CHAPTER 1
ADMINISTRATIVE JUSTICE AND TRIBUNAL PROCEEDINGS
1.1 General Characteristics of Administrative Proceedings
1.1.1 The Board is a Tribunal
1.1.1.6 Rehearing or Self-Review
In principle in our law, when a tribunal has rendered a decision, it no longer has responsibility for the case; it is functus officio and may accordingly no longer have anything to do with the decision, with a few exceptions. First, this may be explicitly permitted under the Act, as is the case in A. 120. On the other hand, the Supreme Court has ruled that although the Act does not permit this, an administrative tribunal may reopen a case in the interests of justice, hold a regular hearing if it realizes that it has made an error that has the effect of nullifying its decision, or if it failed to rule on a question.84 However, this does not have to involve a kind of relief "which would otherwise be available on appeal".85 Since the appeal to the Umpire provided for in s. 115 clearly covers these cases, A. 120 should be strictly followed in this regard.

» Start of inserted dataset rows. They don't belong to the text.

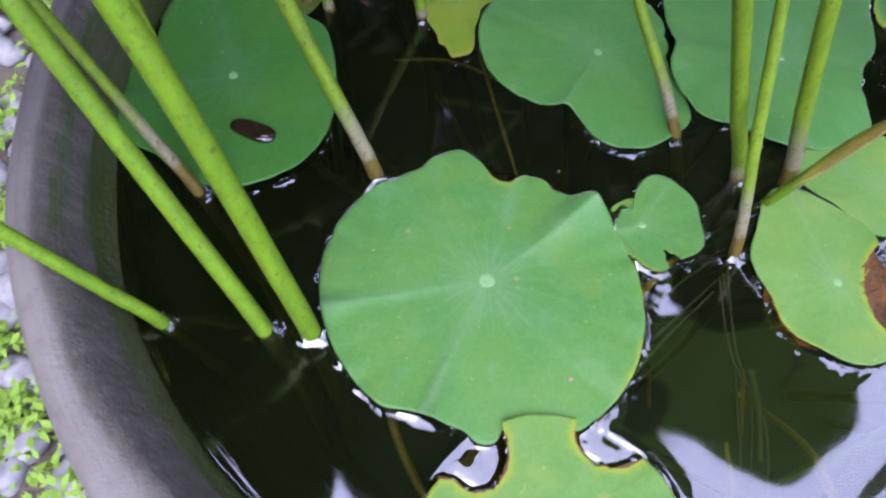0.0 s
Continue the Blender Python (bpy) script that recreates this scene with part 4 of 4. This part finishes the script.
def water_sheet():
    step, rad = 0.0012, 0.3265
    n = int((rad + 0.03) / step) + 1
    ax = np.arange(-n, n + 1) * step
    X, Y = np.meshgrid(ax + POT[0], ax + POT[1], indexing="ij")
    rr = np.hypot(X - POT[0], Y - POT[1]) - bulge(np.arctan2(Y - POT[1], X - POT[0])) + dent(np.arctan2(Y - POT[1], X - POT[0]))
    Z = np.zeros_like(X)
    wob = 0.6 + 0.5 * np.sin(X * 190 + 2 * np.sin(Y * 110)) * np.sin(Y * 170 + 1.3) + 0.35 * np.sin(X * 90 + Y * 120)
    wob = wob + 0.22 * np.sin(X * 520 + 3 * np.sin(Y * 230)) * np.sin(Y * 480 + 2 * np.sin(X * 280))
    Z += 0.0022 * np.exp(-np.maximum(0.324 - rr, 0) / 0.0030) * (0.9 + 0.2 * np.sin(19 * np.arctan2(Y - POT[1], X - POT[0])))
    under = np.zeros(X.shape, dtype=bool)
    for key, spec in SPECS.items():
        if key == "K":
            continue
        tall, soft = (0.0034, 0.0040) if key == "B" else (0.0022, 0.0028)
        dx, dy = X - spec["at"][0], Y - spec["at"][1]
        r = np.hypot(dx, dy)
        near = r < 0.14
        d = np.full(X.shape, 1.0)
        d[near] = r[near] - outline(spec, np.arctan2(dy[near], dx[near]))
        lip = np.ones(X.shape)
        if key == "B":
            # the waxy blade presses the water down inside its bites
            inside = near & (d > 0)
            inside[inside] = r[inside] < outline(dict(spec, bites=()), np.arctan2(dy[inside], dx[inside])) + 0.001
            beyond = r[near] - outline(dict(spec, bites=()), np.arctan2(dy[near], dx[near]))
            d[near] = np.where(beyond > 0, beyond, d[near])
            past = np.clip((beyond + 0.001) / 0.005, 0, 1)
            lip[near] = np.maximum(past, np.clip(bite_gap(spec, dx[near], dy[near]) / 0.004, 0, 1))
            gap = bite_gap(dict(spec, bites=spec["bites"][:5]), dx[inside], dy[inside])
            Z[inside] -= 0.0036 * (0.85 + 0.15 * wob[inside]) * np.exp(-np.abs(gap) / 0.0028)
        rise = 0.75 + 0.3 * np.sin(X * 90 + Y * 120) * np.sin(Y * 140 + 1) + 0.12 * wob if key == "B" else wob
        Z += lip * np.where(d > 0, tall * rise * np.exp(-np.maximum(d, 0) / soft), 0)
        under |= d < -0.0012
    for bx, by, br in STEMS:
        d = np.hypot(X - bx, Y - by) - br
        Z += 0.0026 * np.exp(-np.maximum(d, 0) / 0.0034) * (0.2 + 0.8 * wob)
    # the rolled leaf's foot presses a smooth round dimple into the water
    d = np.hypot(X - ROLL_FOOT[0], Y - ROLL_FOOT[1])
    Z -= 0.0015 * np.exp(-(np.maximum(d - 0.0020, 0) / 0.0062) ** 1.6) * (1 + 0.08 * np.sin(3 * np.arctan2(Y - ROLL_FOOT[1], X - ROLL_FOOT[0])))
    Z += 0.00003 * np.sin(X * 55 + 3 * np.sin(Y * 23)) * np.sin(Y * 48 + 2 * np.sin(X * 31))
    # restless water among the stalks at the back
    stir = np.clip((Y - 0.645) / 0.03, 0, 1) * np.clip(0.4 + np.sin(X * 61 + 2) * np.sin(Y * 73 + 1), 0, 1)
    stir = stir + 0.9 * np.exp(-(((X - 0.412) / 0.032) ** 2 + ((Y - 0.568) / 0.030) ** 2) ** 2)
    Z += 0.00022 * stir * np.sin(X * 640 + 4 * np.sin(Y * 310)) * np.sin(Y * 590 + 3 * np.sin(X * 270))
    Z[under] = -0.0012
    keep = rr <= rad
    idx = -np.ones(X.shape, dtype=np.int64)
    idx[keep] = np.arange(keep.sum())
    verts = np.stack([X[keep], Y[keep], Z[keep]], 1)
    ok = keep[:-1, :-1] & keep[1:, :-1] & keep[1:, 1:] & keep[:-1, 1:]
    quads = np.stack([idx[:-1, :-1][ok], idx[1:, :-1][ok], idx[1:, 1:][ok], idx[:-1, 1:][ok]], 1)
    return mesh_of("water", verts.tolist(), quads.tolist(), WATER)


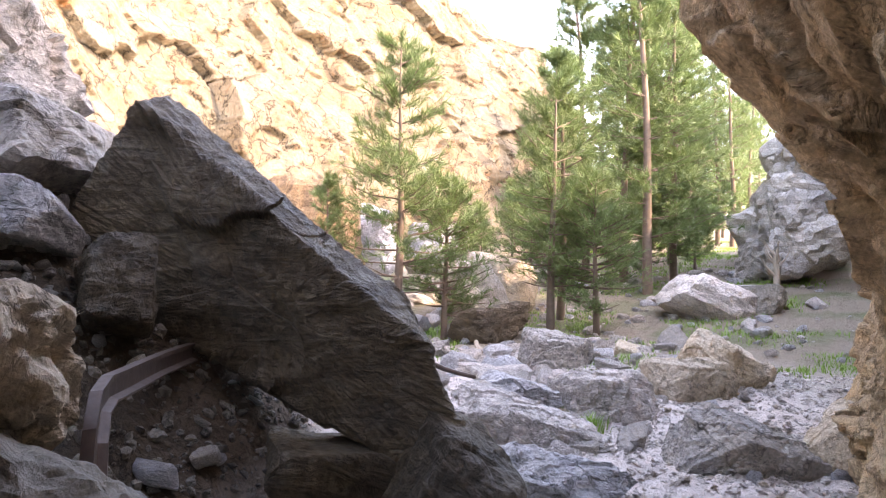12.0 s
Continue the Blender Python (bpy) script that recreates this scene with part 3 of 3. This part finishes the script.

The case law also recognizes that an administrative tribunal can always correct material errors or errors that are the result of a lapse or an accidental omission.86
Finally, s. A. 117 provides for a new hearing when this is requested by the Umpire, and the hearing shall be held in accordance with such directions as the Umpire considers appropriate. Strictly speaking, this is not a review or a rehearing but rather a new hearing that may be required before the same Board of Referees or a different board in accordance with the Umpire's directions.
In what cases will a rehearing be held under s. A. 120? These are situations where:
- new facts are presented;
- it is alleged that the decision was rendered before a material fact became known; or
- it is alleged that the decision was based on an error concerning a material fact.
We shall come back to this point later in Chapter 5.